» **WRITTEN INSTRUCTION**: Check each line of the listing for the word "this" and report how many lines contain it, giving nothing but the number.

Raw records:
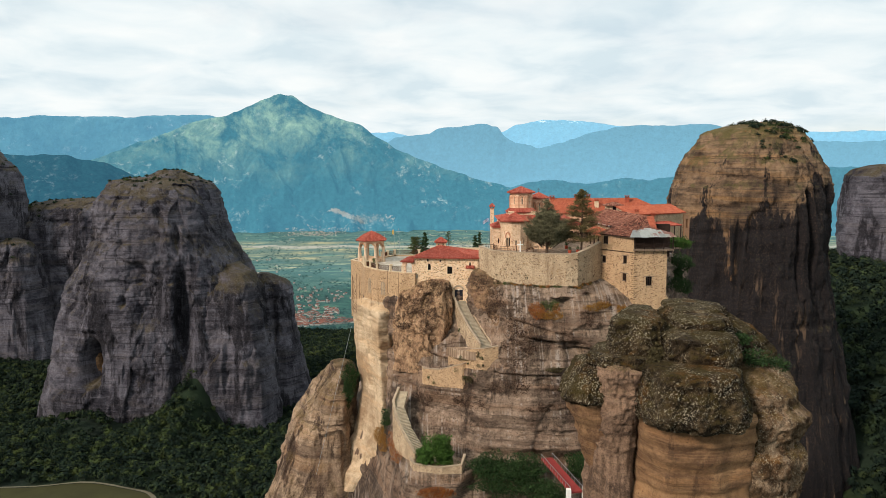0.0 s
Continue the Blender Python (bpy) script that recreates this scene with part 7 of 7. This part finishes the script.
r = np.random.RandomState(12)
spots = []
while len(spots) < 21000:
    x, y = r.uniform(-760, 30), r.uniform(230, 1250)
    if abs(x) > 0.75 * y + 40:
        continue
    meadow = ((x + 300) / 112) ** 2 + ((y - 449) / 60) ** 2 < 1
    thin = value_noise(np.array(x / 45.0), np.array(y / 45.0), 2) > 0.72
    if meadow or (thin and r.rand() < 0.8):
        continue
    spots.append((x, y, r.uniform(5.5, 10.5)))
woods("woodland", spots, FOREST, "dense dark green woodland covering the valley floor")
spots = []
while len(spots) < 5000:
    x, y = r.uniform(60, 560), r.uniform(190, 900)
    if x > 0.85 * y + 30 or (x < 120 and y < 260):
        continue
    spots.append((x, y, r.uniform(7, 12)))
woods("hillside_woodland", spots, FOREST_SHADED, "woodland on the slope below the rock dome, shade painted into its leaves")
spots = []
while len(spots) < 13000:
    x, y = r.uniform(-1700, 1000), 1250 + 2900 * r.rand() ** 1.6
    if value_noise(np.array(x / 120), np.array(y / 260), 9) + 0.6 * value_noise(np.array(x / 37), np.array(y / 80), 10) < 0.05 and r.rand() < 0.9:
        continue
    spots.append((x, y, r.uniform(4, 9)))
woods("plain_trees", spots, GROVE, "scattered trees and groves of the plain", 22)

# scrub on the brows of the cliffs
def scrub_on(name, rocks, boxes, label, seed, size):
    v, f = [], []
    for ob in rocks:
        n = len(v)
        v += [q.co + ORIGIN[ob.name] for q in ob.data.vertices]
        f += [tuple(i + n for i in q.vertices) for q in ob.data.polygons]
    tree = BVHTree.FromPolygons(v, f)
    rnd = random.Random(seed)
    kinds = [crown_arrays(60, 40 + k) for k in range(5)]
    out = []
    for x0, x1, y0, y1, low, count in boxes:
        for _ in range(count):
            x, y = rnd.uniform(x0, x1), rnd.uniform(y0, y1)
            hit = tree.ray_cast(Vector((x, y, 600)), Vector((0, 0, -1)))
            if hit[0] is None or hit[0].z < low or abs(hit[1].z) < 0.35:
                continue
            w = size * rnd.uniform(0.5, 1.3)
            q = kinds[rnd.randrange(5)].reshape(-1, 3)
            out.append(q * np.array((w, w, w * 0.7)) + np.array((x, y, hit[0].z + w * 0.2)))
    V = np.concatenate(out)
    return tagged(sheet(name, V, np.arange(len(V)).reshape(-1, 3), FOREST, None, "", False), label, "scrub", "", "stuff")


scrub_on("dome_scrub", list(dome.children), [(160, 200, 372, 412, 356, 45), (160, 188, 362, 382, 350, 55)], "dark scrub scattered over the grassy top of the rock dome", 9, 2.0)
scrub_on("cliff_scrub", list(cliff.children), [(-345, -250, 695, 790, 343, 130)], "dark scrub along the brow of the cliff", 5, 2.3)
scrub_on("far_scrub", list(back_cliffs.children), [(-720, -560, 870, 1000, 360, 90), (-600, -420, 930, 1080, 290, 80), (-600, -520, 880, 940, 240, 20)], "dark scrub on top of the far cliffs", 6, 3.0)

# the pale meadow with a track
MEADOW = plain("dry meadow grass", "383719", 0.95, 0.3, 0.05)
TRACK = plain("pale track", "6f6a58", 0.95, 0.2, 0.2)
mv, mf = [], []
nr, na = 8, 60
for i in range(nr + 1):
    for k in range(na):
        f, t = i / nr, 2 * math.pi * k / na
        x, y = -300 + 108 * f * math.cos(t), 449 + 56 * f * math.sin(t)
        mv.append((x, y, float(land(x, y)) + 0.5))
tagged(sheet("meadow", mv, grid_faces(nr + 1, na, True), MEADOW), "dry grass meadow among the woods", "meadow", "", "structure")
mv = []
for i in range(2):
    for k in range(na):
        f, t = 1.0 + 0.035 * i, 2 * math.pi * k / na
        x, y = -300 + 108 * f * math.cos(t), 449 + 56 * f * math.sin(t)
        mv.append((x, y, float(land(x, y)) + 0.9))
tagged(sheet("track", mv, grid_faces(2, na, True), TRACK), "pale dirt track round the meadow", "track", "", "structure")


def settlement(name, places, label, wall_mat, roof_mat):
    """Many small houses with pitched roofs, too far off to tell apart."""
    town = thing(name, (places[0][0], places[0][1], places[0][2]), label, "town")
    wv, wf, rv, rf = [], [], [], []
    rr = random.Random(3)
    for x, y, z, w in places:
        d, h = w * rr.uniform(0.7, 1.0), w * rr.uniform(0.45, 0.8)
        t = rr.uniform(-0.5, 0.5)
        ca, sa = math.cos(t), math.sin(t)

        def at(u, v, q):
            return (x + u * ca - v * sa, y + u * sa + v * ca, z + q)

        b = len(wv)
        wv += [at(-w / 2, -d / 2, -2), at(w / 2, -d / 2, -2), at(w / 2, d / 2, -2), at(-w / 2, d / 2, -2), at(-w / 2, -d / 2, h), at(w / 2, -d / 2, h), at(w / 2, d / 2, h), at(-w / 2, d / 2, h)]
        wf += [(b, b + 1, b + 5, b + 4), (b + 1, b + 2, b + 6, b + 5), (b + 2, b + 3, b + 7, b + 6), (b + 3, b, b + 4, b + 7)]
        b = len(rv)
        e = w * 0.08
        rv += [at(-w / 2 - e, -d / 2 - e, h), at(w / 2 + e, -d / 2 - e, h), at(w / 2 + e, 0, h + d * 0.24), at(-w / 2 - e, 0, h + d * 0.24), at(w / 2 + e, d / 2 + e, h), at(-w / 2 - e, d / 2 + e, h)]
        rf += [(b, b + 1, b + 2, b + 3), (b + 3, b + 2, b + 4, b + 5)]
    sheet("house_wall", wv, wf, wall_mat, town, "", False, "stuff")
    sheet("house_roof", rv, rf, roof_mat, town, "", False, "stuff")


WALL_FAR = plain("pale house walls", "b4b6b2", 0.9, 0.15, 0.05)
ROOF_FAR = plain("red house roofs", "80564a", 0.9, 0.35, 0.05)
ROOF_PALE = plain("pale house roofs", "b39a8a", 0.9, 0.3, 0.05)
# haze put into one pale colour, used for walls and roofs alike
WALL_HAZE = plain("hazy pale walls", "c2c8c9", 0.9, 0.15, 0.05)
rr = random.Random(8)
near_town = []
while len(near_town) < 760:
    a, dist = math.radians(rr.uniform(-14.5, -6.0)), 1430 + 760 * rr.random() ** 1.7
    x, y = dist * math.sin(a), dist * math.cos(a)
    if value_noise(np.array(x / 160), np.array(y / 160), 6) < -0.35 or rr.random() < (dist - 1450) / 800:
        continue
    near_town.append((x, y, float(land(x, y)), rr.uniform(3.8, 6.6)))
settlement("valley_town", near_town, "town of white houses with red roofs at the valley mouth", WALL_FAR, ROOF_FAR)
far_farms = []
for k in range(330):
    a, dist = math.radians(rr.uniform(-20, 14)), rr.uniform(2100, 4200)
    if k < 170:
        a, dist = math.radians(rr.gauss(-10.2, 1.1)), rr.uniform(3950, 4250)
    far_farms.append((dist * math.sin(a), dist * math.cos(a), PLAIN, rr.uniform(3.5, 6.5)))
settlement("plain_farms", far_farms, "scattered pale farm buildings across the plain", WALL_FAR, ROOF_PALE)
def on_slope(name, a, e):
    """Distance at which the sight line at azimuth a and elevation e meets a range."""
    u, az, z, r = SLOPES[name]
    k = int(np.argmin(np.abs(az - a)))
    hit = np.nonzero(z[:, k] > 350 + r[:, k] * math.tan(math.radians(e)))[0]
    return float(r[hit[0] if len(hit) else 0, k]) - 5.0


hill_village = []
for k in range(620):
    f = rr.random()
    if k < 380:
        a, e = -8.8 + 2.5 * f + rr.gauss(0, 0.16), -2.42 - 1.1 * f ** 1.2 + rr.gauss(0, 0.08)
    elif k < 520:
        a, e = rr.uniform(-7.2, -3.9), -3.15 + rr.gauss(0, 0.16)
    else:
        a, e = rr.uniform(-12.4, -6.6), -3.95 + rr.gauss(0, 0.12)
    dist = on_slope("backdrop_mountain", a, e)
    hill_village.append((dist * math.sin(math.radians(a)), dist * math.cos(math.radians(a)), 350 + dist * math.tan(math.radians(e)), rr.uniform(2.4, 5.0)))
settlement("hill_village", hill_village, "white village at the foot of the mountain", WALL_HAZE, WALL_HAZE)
* * *
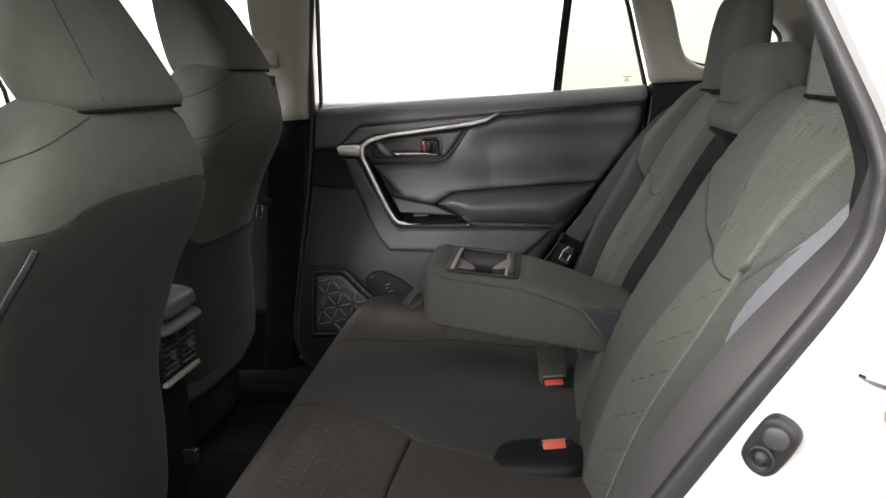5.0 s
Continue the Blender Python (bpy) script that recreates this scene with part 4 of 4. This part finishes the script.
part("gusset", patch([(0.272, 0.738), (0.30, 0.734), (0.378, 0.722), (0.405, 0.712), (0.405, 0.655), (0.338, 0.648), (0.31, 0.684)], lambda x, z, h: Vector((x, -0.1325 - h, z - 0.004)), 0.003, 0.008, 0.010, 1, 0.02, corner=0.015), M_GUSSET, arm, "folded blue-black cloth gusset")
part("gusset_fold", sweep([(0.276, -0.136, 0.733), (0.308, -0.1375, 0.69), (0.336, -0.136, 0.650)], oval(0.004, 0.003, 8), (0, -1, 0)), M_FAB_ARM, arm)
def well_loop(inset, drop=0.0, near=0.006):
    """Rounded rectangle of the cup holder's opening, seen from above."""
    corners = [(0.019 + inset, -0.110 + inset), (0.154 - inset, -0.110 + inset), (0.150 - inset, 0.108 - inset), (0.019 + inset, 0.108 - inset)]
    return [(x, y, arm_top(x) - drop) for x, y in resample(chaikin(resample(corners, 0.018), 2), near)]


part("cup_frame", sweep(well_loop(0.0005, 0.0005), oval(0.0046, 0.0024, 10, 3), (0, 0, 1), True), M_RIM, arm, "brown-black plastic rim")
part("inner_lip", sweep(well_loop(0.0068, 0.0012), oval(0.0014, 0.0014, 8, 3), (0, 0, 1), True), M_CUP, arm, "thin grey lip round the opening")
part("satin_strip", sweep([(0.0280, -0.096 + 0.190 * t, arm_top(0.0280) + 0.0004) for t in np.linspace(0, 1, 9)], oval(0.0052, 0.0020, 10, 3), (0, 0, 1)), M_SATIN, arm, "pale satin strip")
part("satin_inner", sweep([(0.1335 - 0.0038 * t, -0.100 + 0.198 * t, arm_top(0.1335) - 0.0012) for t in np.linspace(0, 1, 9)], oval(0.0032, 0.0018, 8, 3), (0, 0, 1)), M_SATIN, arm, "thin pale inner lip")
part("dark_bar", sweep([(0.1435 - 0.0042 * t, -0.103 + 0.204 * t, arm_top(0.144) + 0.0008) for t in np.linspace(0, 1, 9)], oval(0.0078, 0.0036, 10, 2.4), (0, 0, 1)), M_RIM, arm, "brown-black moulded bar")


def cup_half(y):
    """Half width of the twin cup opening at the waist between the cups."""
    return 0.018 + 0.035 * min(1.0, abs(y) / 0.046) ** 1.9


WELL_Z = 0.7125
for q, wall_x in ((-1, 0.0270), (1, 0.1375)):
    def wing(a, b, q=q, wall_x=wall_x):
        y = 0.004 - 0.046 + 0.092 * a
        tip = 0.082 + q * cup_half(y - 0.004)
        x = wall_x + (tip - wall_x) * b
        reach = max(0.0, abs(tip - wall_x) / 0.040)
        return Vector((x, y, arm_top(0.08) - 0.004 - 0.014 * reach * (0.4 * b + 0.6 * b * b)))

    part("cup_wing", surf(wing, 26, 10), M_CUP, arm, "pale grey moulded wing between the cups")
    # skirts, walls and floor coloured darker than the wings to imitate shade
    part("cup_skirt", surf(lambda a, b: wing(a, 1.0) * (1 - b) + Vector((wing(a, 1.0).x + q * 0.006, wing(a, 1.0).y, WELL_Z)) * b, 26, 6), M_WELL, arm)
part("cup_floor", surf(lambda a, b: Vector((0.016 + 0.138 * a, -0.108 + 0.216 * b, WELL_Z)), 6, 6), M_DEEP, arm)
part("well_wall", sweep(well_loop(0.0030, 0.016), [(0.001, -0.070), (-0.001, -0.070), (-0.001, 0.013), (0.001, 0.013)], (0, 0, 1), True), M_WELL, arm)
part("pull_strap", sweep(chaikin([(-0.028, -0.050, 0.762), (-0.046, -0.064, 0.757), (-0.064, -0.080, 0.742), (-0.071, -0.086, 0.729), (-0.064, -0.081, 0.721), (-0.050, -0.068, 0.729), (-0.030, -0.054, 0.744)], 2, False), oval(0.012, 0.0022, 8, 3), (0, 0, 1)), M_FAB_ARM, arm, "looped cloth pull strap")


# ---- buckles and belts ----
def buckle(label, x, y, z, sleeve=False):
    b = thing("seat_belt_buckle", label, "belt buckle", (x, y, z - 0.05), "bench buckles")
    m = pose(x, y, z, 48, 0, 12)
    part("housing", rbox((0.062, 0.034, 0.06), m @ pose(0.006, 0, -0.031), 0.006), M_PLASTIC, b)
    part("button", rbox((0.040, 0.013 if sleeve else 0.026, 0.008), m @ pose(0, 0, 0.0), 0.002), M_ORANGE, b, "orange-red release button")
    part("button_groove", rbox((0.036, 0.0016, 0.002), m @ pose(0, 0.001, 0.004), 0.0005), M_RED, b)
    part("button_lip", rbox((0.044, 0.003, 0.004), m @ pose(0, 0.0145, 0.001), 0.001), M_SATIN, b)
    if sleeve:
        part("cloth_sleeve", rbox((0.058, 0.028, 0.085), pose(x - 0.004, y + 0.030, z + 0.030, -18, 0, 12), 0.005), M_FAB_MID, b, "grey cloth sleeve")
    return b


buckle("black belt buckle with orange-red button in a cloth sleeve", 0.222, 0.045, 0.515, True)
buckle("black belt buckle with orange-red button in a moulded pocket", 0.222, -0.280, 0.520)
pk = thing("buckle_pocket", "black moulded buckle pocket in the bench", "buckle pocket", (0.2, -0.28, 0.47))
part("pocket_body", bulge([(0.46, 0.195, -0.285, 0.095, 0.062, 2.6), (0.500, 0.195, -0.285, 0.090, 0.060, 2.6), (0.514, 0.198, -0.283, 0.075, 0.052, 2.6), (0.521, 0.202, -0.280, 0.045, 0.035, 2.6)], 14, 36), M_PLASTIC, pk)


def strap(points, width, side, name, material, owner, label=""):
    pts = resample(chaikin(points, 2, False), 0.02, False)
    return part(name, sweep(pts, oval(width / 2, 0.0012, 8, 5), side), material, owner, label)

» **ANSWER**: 2